_STATED PROBLEM_
The required output is a word-for-word copy of the lines from the line bearing "a thing with" through the line bearing "made[o].parent = made.get(o.parent, o.parent)", inclusive, and no other lines.

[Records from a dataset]
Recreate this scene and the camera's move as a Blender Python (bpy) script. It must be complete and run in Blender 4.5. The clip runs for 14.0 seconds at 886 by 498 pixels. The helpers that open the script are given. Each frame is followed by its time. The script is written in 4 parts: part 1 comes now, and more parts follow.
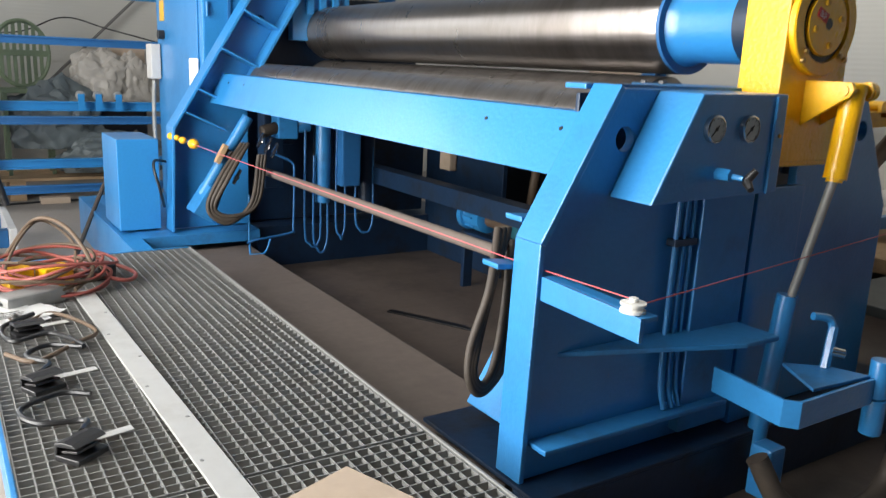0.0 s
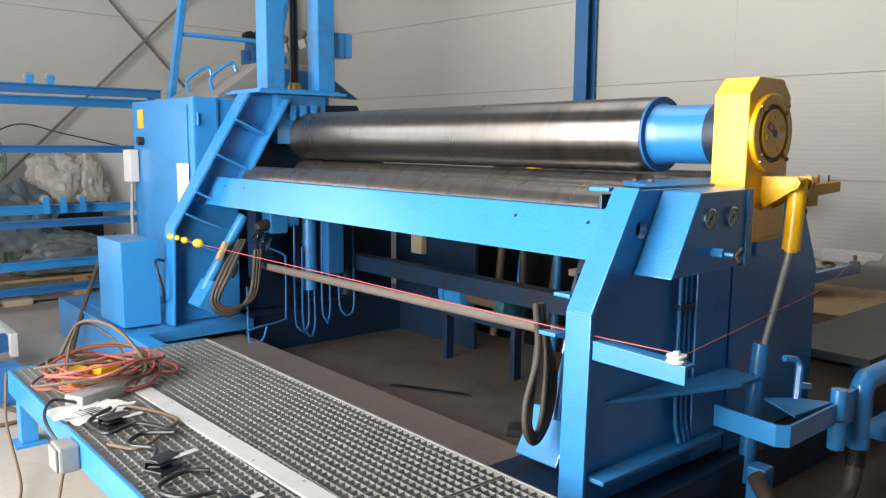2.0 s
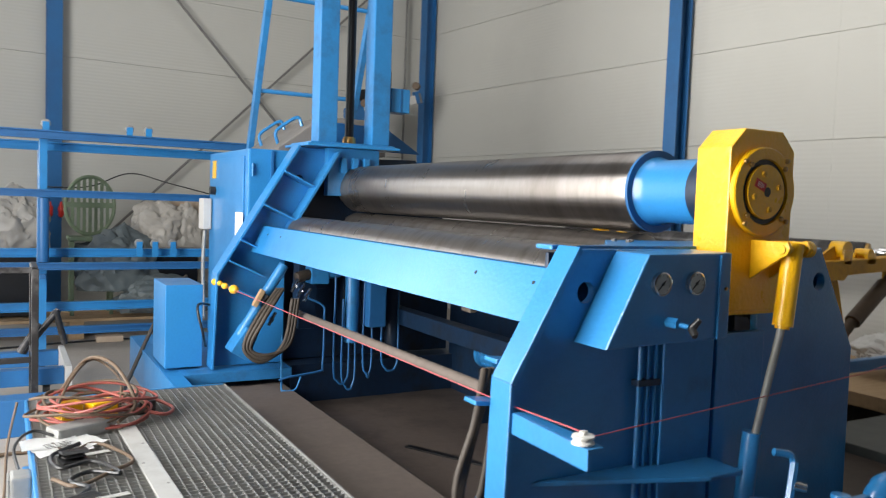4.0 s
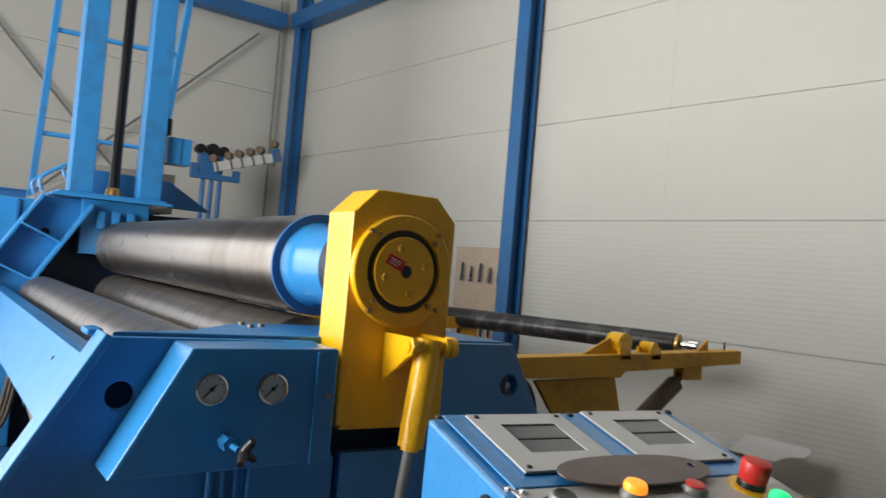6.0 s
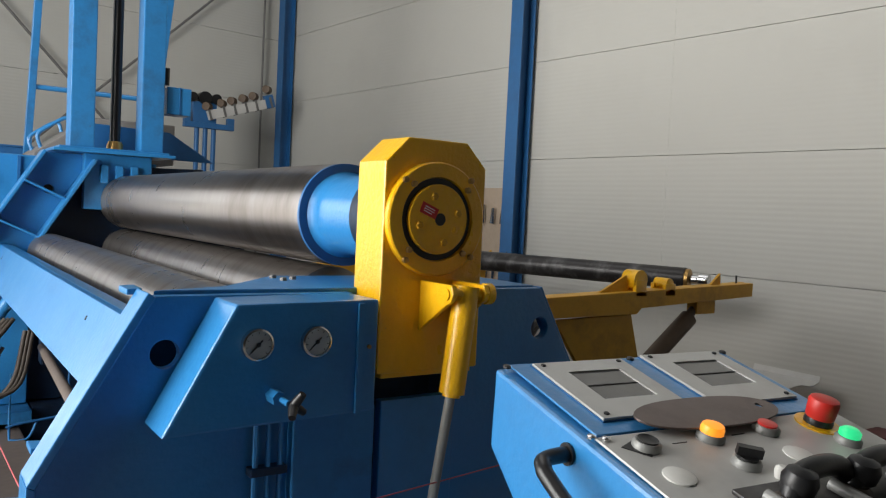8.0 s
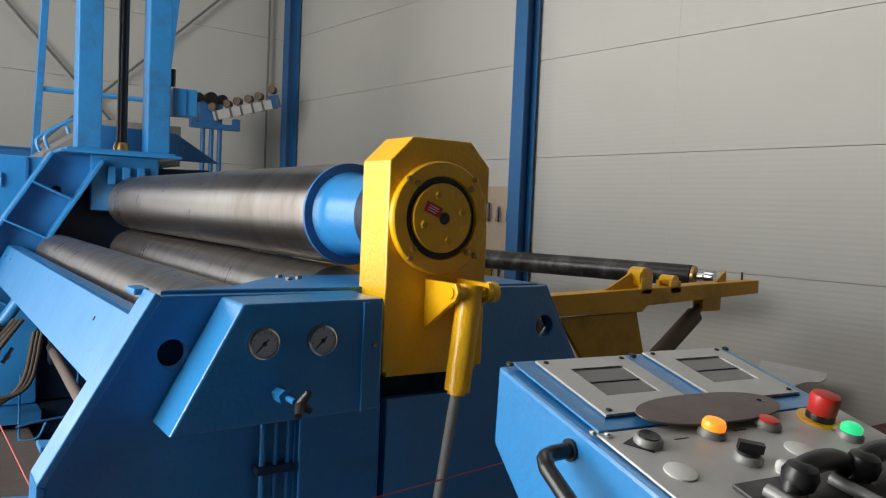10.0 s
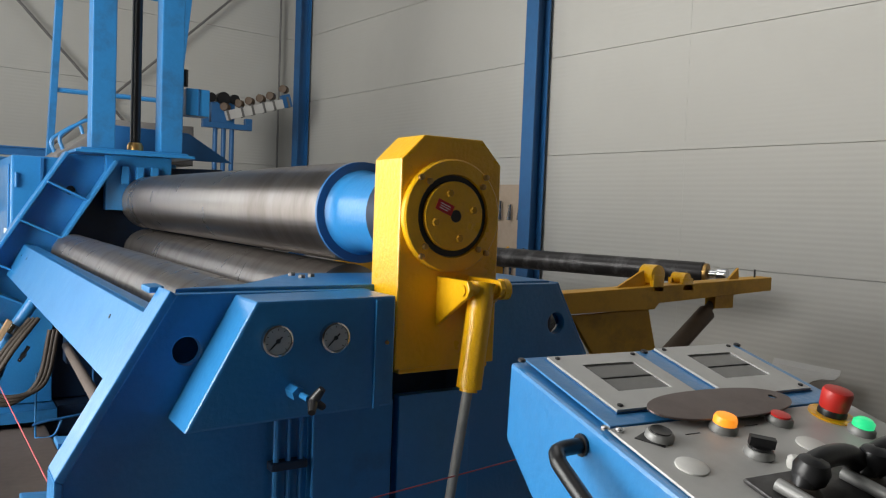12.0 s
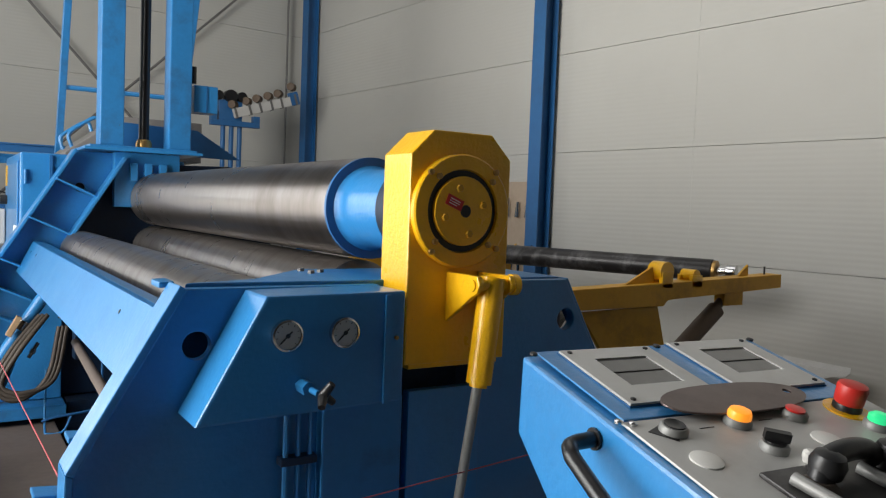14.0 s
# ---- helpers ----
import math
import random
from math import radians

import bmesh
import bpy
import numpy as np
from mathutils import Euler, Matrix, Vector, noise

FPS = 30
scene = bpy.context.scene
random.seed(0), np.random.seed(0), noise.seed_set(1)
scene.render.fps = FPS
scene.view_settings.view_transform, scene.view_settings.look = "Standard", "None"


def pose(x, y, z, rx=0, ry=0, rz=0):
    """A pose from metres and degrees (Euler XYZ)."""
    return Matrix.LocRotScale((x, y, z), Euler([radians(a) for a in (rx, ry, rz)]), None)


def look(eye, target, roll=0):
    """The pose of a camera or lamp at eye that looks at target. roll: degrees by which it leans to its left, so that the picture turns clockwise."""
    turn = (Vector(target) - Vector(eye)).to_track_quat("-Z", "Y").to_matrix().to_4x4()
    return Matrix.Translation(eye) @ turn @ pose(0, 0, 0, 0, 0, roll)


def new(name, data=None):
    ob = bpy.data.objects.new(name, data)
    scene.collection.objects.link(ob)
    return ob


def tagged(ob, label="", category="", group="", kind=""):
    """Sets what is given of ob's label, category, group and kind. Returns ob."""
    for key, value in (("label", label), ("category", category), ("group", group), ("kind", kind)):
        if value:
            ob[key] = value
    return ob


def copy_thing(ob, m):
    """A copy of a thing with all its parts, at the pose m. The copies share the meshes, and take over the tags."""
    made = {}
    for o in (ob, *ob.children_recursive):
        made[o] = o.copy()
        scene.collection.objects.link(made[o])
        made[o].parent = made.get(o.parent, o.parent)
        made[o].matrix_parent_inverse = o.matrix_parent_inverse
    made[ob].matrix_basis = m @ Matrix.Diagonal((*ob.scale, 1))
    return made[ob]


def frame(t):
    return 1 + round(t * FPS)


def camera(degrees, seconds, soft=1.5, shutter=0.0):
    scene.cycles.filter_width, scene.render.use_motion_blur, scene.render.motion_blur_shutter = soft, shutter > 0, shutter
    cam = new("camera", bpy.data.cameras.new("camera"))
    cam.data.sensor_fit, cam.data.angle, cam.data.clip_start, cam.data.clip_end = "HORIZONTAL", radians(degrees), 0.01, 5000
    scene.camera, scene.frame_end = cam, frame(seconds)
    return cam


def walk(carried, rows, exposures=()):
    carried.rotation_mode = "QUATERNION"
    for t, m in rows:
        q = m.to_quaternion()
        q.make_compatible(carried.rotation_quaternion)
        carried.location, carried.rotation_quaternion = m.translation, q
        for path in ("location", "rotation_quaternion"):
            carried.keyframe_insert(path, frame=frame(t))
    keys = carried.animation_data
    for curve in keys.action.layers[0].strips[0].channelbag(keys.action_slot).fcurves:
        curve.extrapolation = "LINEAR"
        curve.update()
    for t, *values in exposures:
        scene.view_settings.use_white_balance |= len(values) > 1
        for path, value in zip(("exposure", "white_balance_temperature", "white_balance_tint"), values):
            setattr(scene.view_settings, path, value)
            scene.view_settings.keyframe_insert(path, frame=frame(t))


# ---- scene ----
cam = camera(58.94, 14.0, 1.2, 0.5)
PATH = [
    (0, (3.702, 0.545, 1.244), (4.773, 2.172, 0.787), 2.6),
    (0.5, (3.449, 0.507, 1.296), (4.629, 2.071, 0.898), 2.7),
    (1, (3.126, 0.506, 1.338), (4.399, 1.997, 0.947), 0.1),
    (1.5, (3.044, 0.456, 1.350), (4.329, 1.958, 1.044), 0.4),
    (2, (3.041, 0.460, 1.347), (4.330, 1.967, 1.084), 0.5),
    (2.2, (3.043, 0.458, 1.348), (4.330, 1.967, 1.092), 0.1),
    (4.3, (3.894, 0.169, 1.318), (4.795, 1.951, 1.216), 4.3),
    (4.5, (4.056, 0.179, 1.296), (4.973, 1.954, 1.203), 7.2),
    (5, (4.490, 0.188, 1.348), (5.579, 1.866, 1.357), 5.0),
    (5.5, (4.751, 0.181, 1.393), (5.743, 1.918, 1.433), 5.1),
    (6, (4.774, 0.179, 1.400), (5.880, 1.844, 1.464), 4.8),
    (6.5, (4.712, 0.218, 1.408), (5.897, 1.828, 1.338), 2.0),
    (7, (4.692, 0.233, 1.424), (5.871, 1.847, 1.371), 2.3),
    (7.5, (4.692, 0.240, 1.416), (5.838, 1.878, 1.343), 2.8),
    (8, (4.692, 0.250, 1.409), (5.826, 1.896, 1.323), 2.8),
    (10.5, (4.689, 0.236, 1.410), (5.803, 1.895, 1.319), 2.3),
    (11, (4.687, 0.235, 1.407), (5.792, 1.899, 1.315), 2.2),
    (11.5, (4.686, 0.233, 1.407), (5.786, 1.901, 1.314), 2.2),
    (12, (4.685, 0.231, 1.408), (5.781, 1.902, 1.313), 2.2),
    (12.5, (4.685, 0.237, 1.404), (5.778, 1.910, 1.309), 2.2),
    (13, (4.684, 0.242, 1.402), (5.773, 1.917, 1.303), 2.2),
    (13.5, (4.687, 0.243, 1.406), (5.770, 1.921, 1.300), 2.1),
    (14, (4.682, 0.239, 1.400), (5.763, 1.918, 1.300), 2.2),
]
walk(cam, [(t, look(eye, target, roll)) for t, eye, target, roll in PATH],
     [(0, 0.40), (1, 0.52), (2.2, 0.48), (4.5, 0.40), (5.5, 0.44), (6.5, 0.22), (8, 0.09), (11, 0.07), (14, 0.06)])

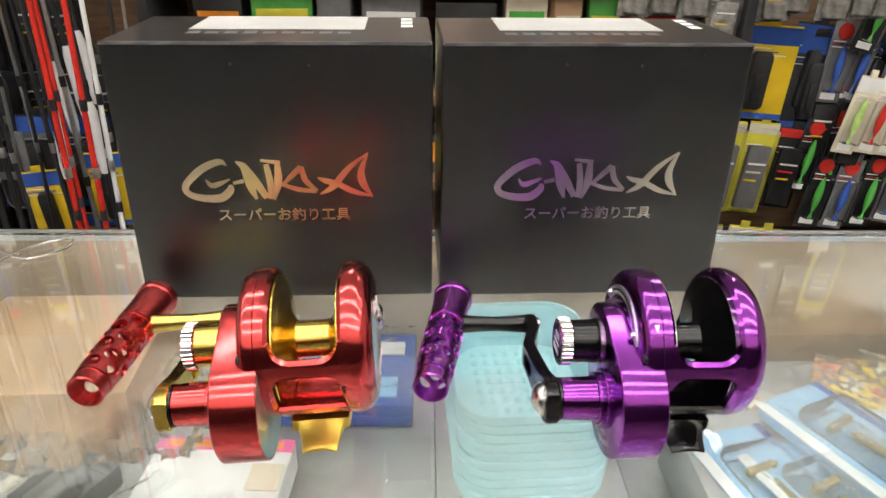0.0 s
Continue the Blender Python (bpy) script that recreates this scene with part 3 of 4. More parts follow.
    loft(bm, [[(a * MM, yy * MM, zz * MM) for yy, zz in ((-23.6, -15.4), (-22.8, -14.4), (-15.0, -18.6), (-10.5, -25.0), (-13, -25.7), (-16.5, -24.0), (-22.6, -17.6))] for a in (20.0, 43.0 + EXT)])
    put("foot_bar", bm, BLACK if trim is BLACK else main)
    for a in (25, 39):
        put("bar_screw", lathe(bmesh.new(), [(-0.3 * MM, 0), (-0.3 * MM, 0.9 * MM), (0.25 * MM, 0.9 * MM), (0.25 * MM, 0)], 0, 0, 14), HOLE, foot, "dark screw recess", pose(a * MM, -19.0 * MM, -16.2 * MM) @ pose(0, 0, 0, 28, 0, 0) @ pose(0, 0, 0, 0, 90, 0))

    # engraved arc scale, screws and pointer on the side plate
    if scale_plate:
        bm = bmesh.new()
        rings = []
        for i in range(41):
            t = radians(28 + 116 * i / 40)
            rings.append([(x * MM, -q * math.cos(t) * MM, q * math.sin(t) * MM) for x, q in ((8.4, 18.4), (7.7, 18.4), (7.7, 22.0), (8.7, 22.0))])
        loft(bm, rings)
        plate = put("scale_plate", bm, SATIN, side, "silver arc scale with dots")
        dot = None
        for i in range(22):
            t = radians(47 + 82 * i / 21)
            mm_ = pose(7.65 * MM, -20.4 * MM * math.cos(t), 20.4 * MM * math.sin(t))
            if dot is None:
                dot = put("scale_dot", lathe(bmesh.new(), [(-0.15 * MM, 0), (-0.15 * MM, 0.5 * MM), (0.2 * MM, 0.5 * MM)], 0, 0, 10), HOLE, plate, "", mm_)
            else:
                again(dot, mm_)
        for t in (39, 137):
            screw_into(plate, pose(7.7 * MM, -20.2 * MM * math.cos(radians(t)), 20.2 * MM * math.sin(radians(t))), 1.5 * MM)
    for t in (100, 200):
        screw_into(side, pose(11.2 * MM, -25.2 * MM * math.cos(radians(t)), 25.2 * MM * math.sin(radians(t))), 1.5 * MM)
    if scale_plate:
        bm = bmesh.new()
        pts = []
        for da, dt in ((-1.0, 2.8), (1.0, 2.8), (0, -3.2)):
            t = radians(42 + dt)
            pts.append([Vector(((13.4 + da) * MM, -q * math.cos(t), q * math.sin(t))) for q in (28.3 * MM, 28.56 * MM)])
        loft(bm, [[p[0] for p in pts], [p[1] for p in pts]])
        put("pointer_mark", bm, ENGRAVE, side, "pale triangular pointer")
    put("set_screw", lathe(bmesh.new(), [(9.0 * MM, 0), (9.0 * MM, 1.5 * MM), (12.6 * MM, 1.5 * MM)], -24.4 * MM, 8.6 * MM, 16), HOLE, side, "dark screw recess")
    if lettered:
        for words, rr, size, spread in (("5:1 RATIO", 13.2, 2.6, 60), ("12 SS BEARINGS", 16.9, 2.6, 96)):
            for i, chx in enumerate(words):
                if chx == " ":
                    continue
                t = radians(-90 - 8 - spread / 2 + spread * i / (len(words) - 1))
                # read from the handle side, along the foot of the lobe
                yy, zz = CRY - rr * MM * math.cos(t) * -1 * -1, CRZ + rr * MM * math.sin(t)
                q = Matrix.Translation((-0.35 * MM, yy, zz)) @ pose(0, 0, 0, 90, 0, -90) @ pose(0, 0, 0, 0, 0, 90 + math.degrees(math.atan2(zz - CRZ, -(yy - CRY))))
                lettering("engraved_letter", chx, size * MM, ENGRAVE, gear, q, "", 0.00004)
    return reel


fishing_reel(-0.0811, 0.2572, 2.0, -3.2, RED, GOLD, (-0.1470, 0.2630, 0.0085), (-0.1420, 0.3385, 0.0100),
             "red anodised fishing reel with gold spool and handle", False, False)
EXT, FC = 1.6, 33.0
fishing_reel(0.0592, 0.2585, 2.5, 1.5, PURPLE, BLACK, (-0.0055, 0.2650, 0.0085), (0.0065, 0.3380, 0.0100),
             "purple anodised fishing reel with black spool and handle", True, True)


# round downlight over the back of the shop
lamp = thing("downlight", pose(1.08, 2.22, CZ), "round lit downlight set in the ceiling", "ceiling light")
bm = bmesh.new()
lathe(bm, [(-0.012, 0.11), (-0.014, 0.10), (-0.002, 0.095), (0.0, 0.11)], 0, 0, 40, True)
part("trim_ring", bm, WHITE_PL, lamp, "", pose(0, 0, 0, 0, 90, 0) @ pose(0, 0, 0, 0, 180, 0))
part("lens", lathe(bmesh.new(), [(0.002, 0), (0.008, 0.094), (0.012, 0)], 0, 0, 32), TUBE, lamp, "glowing white lens", pose(0, 0, 0, 0, 90, 0))


panel_light = thing("panel_light", pose(-0.175, 2.68, CZ), "small lit ceiling panel at the back of the shop", "ceiling light")
part("frame", slab(-0.23, -0.085, -0.03, 0.23, 0.085, 0.0, 0.004), WHITE_PL, panel_light)
part("diffuser", slab(-0.215, -0.07, -0.034, 0.215, 0.07, -0.029, 0.001), TUBE, panel_light, "glowing white diffuser")

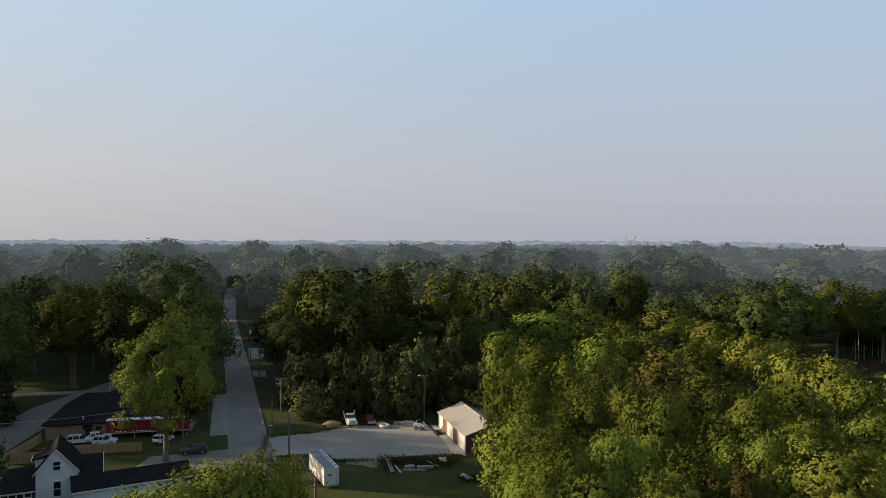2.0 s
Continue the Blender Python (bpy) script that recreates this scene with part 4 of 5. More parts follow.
# ---- vehicles ----
def wheel(parent, x, y, r, w=0.22):
    bm = bmesh.new()
    bmesh.ops.create_cone(bm, cap_ends=True, segments=16, radius1=r, radius2=r, depth=w, matrix=Matrix.Translation((x, y, r)) @ Matrix.Rotation(radians(90), 4, "X"))
    bmesh.ops.bevel(bm, geom=[e for e in bm.edges if len(e.link_faces) == 2 and any(len(f.verts) > 4 for f in e.link_faces)], offset=0.04, segments=1, affect="EDGES")
    wh = part("wheel", bm, M_RUBBER, parent)
    bm = bmesh.new()
    bmesh.ops.create_cone(bm, cap_ends=True, segments=12, radius1=r * 0.6, radius2=r * 0.55, depth=w + 0.02, matrix=Matrix.Translation((x, y, r)) @ Matrix.Rotation(radians(90), 4, "X"))
    part("rim", bm, M_METAL, wh)


def profile_body(points, half, tuck=0.0, bm=None):
    """A body from its side outline (x, z), of that half width; tuck narrows it towards the top."""
    zs = [z for _, z in points]
    z0, z1 = min(zs), max(zs)
    one = bmesh.new()
    rings = []
    for s in (-1, 1):
        rings.append([one.verts.new((x, s * (half - tuck * (z - z0) / (z1 - z0)), z)) for x, z in points])
    k = len(points)
    for i in range(k):
        one.faces.new((rings[0][i], rings[0][(i + 1) % k], rings[1][(i + 1) % k], rings[1][i]))
    one.faces.new(rings[0][::-1])
    one.faces.new(rings[1])
    bmesh.ops.recalc_face_normals(one, faces=one.faces[:])
    bmesh.ops.bevel(one, geom=one.edges[:], offset=0.05, segments=2, affect="EDGES", profile=0.6)
    return joined(one, bm)


def lamps_and_wheels(c, L, half, z, r, x_front, x_back):
    for s in (-1, 1):
        part("headlight", box(L / 2 - 0.07, L / 2 + 0.01, s * (half - 0.2) - 0.14, s * (half - 0.2) + 0.14, z, z + 0.15, 0.02), M_LAMPGLASS, c)
        part("tail_light", box(-L / 2 - 0.01, -L / 2 + 0.06, s * (half - 0.12) - 0.08, s * (half - 0.12) + 0.08, z, z + 0.25, 0.02), M_REDGLASS, c)
        for x in (x_front, x_back):
            wheel(c, x, s * (half - 0.12), r)


def build_suv(label, m, x, y, turn, L=4.6, group="", rack=True, name="car"):
    c = thing(name, label, "car", x, y, 0.06, turn, group=group)
    h = L / 2
    part("body", profile_body([(-h, 0.35), (-h, 1.0), (-h + 0.15, 1.08), (h - 1.35, 1.05), (h - 0.15, 0.92), (h, 0.75), (h, 0.35)], 0.9, 0.06), m, c)
    part("window_band", profile_body([(-h + 0.12, 1.03), (-h + 0.3, 1.56), (h - 2.1, 1.57), (h - 1.4, 1.03)], 0.85, 0.14), M_GLASS, c)
    part("roof_panel", box(-h + 0.3, h - 2.05, -0.7, 0.7, 1.55, 1.66, 0.04), m, c)
    for px in (-h + 0.25, -h + 1.15, h - 2.35):
        for s in (-1, 1):
            part("pillar", tube([(px, s * 0.87, 1.02), (px + 0.08, s * 0.73, 1.6)], [0.06, 0.06], 5), m, c)
    if rack:
        for s in (-1, 1):
            part("roof_rail", box(-h + 0.5, h - 2.3, s * 0.62 - 0.02, s * 0.62 + 0.02, 1.68, 1.74), M_RUBBER, c)
    part("bumper", box(h - 0.06, h + 0.09, -0.84, 0.84, 0.36, 0.6, 0.04), M_CABLE, c)
    part("bumper", box(-h - 0.09, -h + 0.06, -0.84, 0.84, 0.36, 0.6, 0.04), M_CABLE, c)
    lamps_and_wheels(c, L, 0.9, 0.66, 0.36, h - 0.85, -h + 0.85)
    return c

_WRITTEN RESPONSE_
    """A copy of a thing with all its parts, at the pose m. The copies share the meshes, and take over the tags."""
    made = {}
    for o in (ob, *ob.children_recursive):
        made[o] = o.copy()
        scene.collection.objects.link(made[o])
        made[o].parent = made.get(o.parent, o.parent)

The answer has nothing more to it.